Cette "guerre préventive" se déclenche donc le 22 juin 1941. Les Allemands avancent rapidement. Après quatre jours, toute la Lithuanie tombe entre leurs mains; vers la mi-juillet, ils sont aux portes de Leningrad. Le Reich se trouve désormais confronté à une mosaïque de peuples slaves et non slaves, aux frontières floues, disséminés sur un territoire immense, qu'il s'agit d'administrer, d'abord pour faciliter les opérations militaires, ensuite pour créer les bases d'un avenir non soviétique. Les avis divergeaient considérablement: les uns souhaitaient imposer un régime dur de type colonial dans l'espace balte, ukrainien, biélorusse, russe et caucasien; les autres estimaient qu'il fallait se mettre à l'écoute des aspirations des peuples occupant ces pays, canaliser ces aspirations au profit du reste de l'Europe et atteler leurs potentialités humaines et économiques à un grand projet d'avenir: l'espace indépendant de la Grande Europe, de l'Atlantique à l'Oural et au-delà. Le Professeur Alfred Schickel, Directeur de la "Zeitgeschichtliche Forschungsstelle"  d'Ingolstadt (Bavière), a exhumé six mémoranda du Prof. Theodor Oberländer, mobilisé pendant la guerre avec le grade de Capitaine (Hauptmann)  dans l'Abwehr. Oberlän-der était un adversaire résolu des plans de type co-lonial pour l'espace slave; professeur de sciences politi-ques et d'agronomie, il avait effectué plusieurs voyages dans le Caucase comme conseiller agricole à l'époque du tandem germano-soviétique sous Weimar, avant de devenir Doyen de l'Université de Prague en 1940.

Ami de Canaris, Oberländer fut, tout au long du conflit, un chaleureux partisan de la coopération entre les peuples de l'Est et l'Allemagne ainsi qu'un avocat passionné de la mise sur pied d'unités militaires composées de ressortissants des divers peuples d'URSS. Les éditions Mut (Asendorf) ont récemment publié les textes intégraux de ses six mémoranda sous le titre:

Theodor OBERLÄNDER, Der Osten und die Deutsche Wehrmacht. Sechs Denkschriften aus den Jahren 1941-43 gegen die NS-Kolonialthese, Mut Verlag (Postfach 1 - D-2811 Asendorf), Asendorf, 1987, 144 S., DM 18,80.

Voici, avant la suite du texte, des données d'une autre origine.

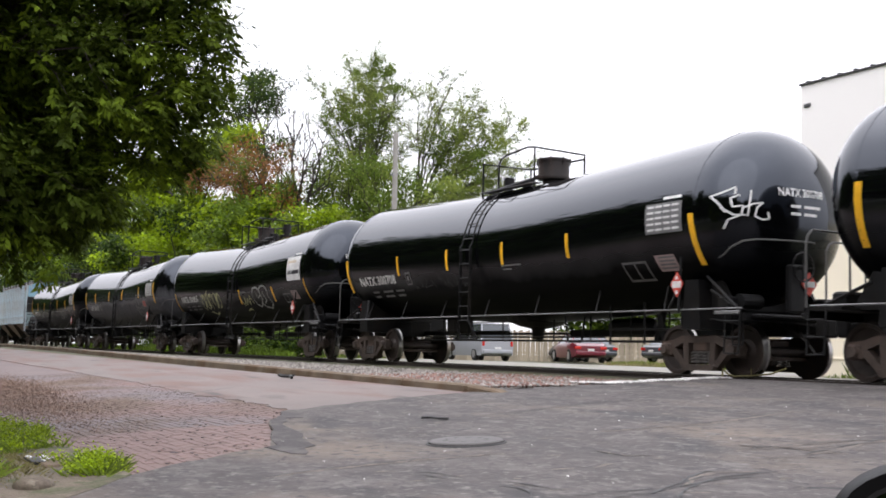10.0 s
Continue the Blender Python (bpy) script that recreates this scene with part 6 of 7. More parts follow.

Le premier mémorandum (octobre 1941) concerne le Caucase, région bien connue du Professeur Oberländer. Outre une description géographique, ethnographique et historique de la région, le texte comporte
une esquisse des événements qui ont conduit à la bolchévisation du Caucase
et un plan suggéré aux nouvelles autorités allemandes.
Ce plan prévoit 1) un nouvel ordre agricole, comprenant un démantèlement des kolkhoses et adapté à chaque ethnie et à chaque type de culture ou d'élevage; 2) une administration autonome, gérée par des élites autochtones; 3) la liberté religieuse et culturelle, qui permettra d'enthousiasmer les Caucasiens pour l'idée d'une Europe continentale libre et indépendante. Oberländer souligne l'importance stratégique de la région, plaque tournante entre la plaine ukrainienne et les plateaux iranien et anatolien, surplombant les champs pétrolifères irakiens. Si le bloc continental européen doit voir le jour, il importe que le Caucase puisse y jouer un rôle capital et que les populations qui le composent se sentent intimement concernées par la création de la Nouvelle Europe et lui apportent la richesse de leur diversité culturelle et leur pétrole.

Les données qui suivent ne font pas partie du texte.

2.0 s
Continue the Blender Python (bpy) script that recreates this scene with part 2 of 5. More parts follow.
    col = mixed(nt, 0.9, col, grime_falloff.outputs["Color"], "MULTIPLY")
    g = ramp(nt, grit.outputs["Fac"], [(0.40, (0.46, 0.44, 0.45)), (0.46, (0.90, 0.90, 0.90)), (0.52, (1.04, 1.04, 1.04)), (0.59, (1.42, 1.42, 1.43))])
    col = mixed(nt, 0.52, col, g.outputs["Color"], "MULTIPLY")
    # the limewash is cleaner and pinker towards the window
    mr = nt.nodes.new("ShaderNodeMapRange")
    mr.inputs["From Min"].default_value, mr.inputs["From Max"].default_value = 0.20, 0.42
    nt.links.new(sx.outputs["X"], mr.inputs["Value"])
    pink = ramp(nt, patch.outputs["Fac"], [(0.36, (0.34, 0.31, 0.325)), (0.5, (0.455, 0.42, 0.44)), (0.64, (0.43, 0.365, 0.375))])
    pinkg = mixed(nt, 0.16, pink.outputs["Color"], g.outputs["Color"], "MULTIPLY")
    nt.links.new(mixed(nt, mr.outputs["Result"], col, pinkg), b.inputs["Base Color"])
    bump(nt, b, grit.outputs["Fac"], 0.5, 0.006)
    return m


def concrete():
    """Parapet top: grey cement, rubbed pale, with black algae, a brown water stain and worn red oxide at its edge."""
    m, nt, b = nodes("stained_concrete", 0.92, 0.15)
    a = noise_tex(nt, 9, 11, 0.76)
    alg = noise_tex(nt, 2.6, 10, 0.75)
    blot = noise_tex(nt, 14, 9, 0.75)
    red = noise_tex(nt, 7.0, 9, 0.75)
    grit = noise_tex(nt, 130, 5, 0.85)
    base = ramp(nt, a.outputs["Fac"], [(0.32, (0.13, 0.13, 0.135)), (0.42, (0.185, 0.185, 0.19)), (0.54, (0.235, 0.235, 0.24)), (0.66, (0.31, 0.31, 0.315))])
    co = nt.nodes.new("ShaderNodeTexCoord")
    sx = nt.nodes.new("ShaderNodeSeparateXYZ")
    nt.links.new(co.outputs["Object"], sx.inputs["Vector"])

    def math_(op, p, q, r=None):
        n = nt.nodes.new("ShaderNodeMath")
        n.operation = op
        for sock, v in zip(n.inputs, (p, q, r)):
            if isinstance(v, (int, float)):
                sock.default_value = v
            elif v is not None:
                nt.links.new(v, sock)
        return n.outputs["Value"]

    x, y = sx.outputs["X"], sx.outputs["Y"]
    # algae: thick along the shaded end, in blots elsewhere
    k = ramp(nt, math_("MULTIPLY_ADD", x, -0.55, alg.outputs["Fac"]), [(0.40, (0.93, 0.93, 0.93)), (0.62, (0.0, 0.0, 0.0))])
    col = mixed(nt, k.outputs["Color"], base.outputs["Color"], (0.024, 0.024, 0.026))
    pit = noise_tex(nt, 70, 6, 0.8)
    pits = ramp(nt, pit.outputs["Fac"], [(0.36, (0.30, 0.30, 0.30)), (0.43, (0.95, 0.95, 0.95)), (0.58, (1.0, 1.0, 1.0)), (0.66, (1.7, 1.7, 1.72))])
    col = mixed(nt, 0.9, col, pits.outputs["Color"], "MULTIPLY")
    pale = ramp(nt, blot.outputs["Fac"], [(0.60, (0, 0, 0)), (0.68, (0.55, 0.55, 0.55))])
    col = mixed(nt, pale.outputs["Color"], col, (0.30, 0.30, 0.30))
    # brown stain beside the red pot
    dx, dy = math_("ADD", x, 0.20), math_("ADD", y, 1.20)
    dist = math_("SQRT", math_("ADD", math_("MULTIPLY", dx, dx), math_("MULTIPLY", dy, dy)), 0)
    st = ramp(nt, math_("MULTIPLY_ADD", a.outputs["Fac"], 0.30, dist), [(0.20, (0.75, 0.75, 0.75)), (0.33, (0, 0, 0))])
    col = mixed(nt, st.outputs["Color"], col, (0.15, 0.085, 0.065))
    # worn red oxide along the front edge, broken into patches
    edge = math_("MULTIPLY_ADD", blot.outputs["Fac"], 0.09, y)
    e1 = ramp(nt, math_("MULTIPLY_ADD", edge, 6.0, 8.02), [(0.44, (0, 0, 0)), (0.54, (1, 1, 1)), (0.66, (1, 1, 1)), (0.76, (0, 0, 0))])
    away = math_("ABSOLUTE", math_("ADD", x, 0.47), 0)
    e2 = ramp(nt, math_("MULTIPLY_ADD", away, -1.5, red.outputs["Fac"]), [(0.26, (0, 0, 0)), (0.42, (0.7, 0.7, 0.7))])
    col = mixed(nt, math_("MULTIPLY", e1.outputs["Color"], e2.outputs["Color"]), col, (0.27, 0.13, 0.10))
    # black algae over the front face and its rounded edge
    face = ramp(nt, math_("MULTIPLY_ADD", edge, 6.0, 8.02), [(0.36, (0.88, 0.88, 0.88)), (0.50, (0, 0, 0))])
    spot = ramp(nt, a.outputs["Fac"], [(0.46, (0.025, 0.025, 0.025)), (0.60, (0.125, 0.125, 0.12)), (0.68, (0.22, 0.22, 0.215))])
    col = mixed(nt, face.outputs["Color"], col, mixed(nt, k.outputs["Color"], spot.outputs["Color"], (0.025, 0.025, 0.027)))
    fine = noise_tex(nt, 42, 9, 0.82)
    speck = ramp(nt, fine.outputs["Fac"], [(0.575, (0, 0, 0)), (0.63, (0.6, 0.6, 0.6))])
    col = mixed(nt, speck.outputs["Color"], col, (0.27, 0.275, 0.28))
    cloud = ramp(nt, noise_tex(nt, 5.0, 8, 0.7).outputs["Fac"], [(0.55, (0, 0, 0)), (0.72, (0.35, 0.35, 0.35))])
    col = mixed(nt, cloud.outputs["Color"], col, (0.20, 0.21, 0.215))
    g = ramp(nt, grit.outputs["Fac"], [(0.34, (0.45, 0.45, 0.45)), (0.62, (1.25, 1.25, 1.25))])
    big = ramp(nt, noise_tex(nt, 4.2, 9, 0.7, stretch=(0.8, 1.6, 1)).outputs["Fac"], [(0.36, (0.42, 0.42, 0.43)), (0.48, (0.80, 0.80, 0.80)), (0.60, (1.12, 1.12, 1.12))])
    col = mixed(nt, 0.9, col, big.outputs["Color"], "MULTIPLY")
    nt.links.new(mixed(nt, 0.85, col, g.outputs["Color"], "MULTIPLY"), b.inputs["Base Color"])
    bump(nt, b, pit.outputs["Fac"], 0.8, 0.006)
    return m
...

Le second mémorandum (28 octobre 1941) avait pour objet de donner des directives au haut commandement afin d'assurer l'approvisionnement des armées en marche et de garantir l'acquisition d'un maximum de surplus en substances alimentaires sur les terres ukrainiennes. Articulé en cinq volets, le texte décrit notamment l'atmosphère dans les villes et villages ukrainiens au moment de l'entrée des troupes allemandes; à l'Ouest de l'ancienne frontière polono-soviétique, les Allemands furent d'emblée reçus en libérateurs et l'on attendait d'eux qu'ils contribuent à réaliser les aspirations du nationalisme ukrainien. A l'Est de l'ancienne frontière, les Allemands rencontrèrent une population attentiste, inquiète, amortie par deux décennies de terreur communiste mais non directement hostile aux nouveaux occupants. Cette population était prête à accepter un régime d'occupation très dur car elle était parfaitement habituée à des traitements d'une incroyable rudesse.

Pour Oberländer, ce fatalisme ne devait pas induire les autorités allemandes à profiter de cette sinistre flexibilité mais au contraire à offrir généreusement des libertés afin de susciter les enthousiasmes. Le paysannat, qui n'avait pas oublié les rigueurs staliniennes de 1933, devait pouvoir espérer un régime plus favorable voire un avenir radieux, sur les terres les plus fertiles en blé d'Europe. Le gouvernement militaire devait dès lors prévoir la distribution de graines, le démantèlement graduel du système kolkhosien par l'octroi de primes à la production, éveiller l'initiative personnelle à tous les niveaux, engager des ingénieurs autochtones pour surveiller et maximiser la production, mettre sur pied une Croix-Rouge ukrainienne, offrir à l'Ukraine toute sa place dans la Nouvelle Europe à égalité avec les autres nations de l'Axe, recruter une police et une armée ukrainiennes. Pour parfaire cette politique, il importait d'éviter les bavures; en filigrane, on perçoit une dénonciation véhémente des erreurs psychologiques déjà commises par les militaires et les administrateurs allemands.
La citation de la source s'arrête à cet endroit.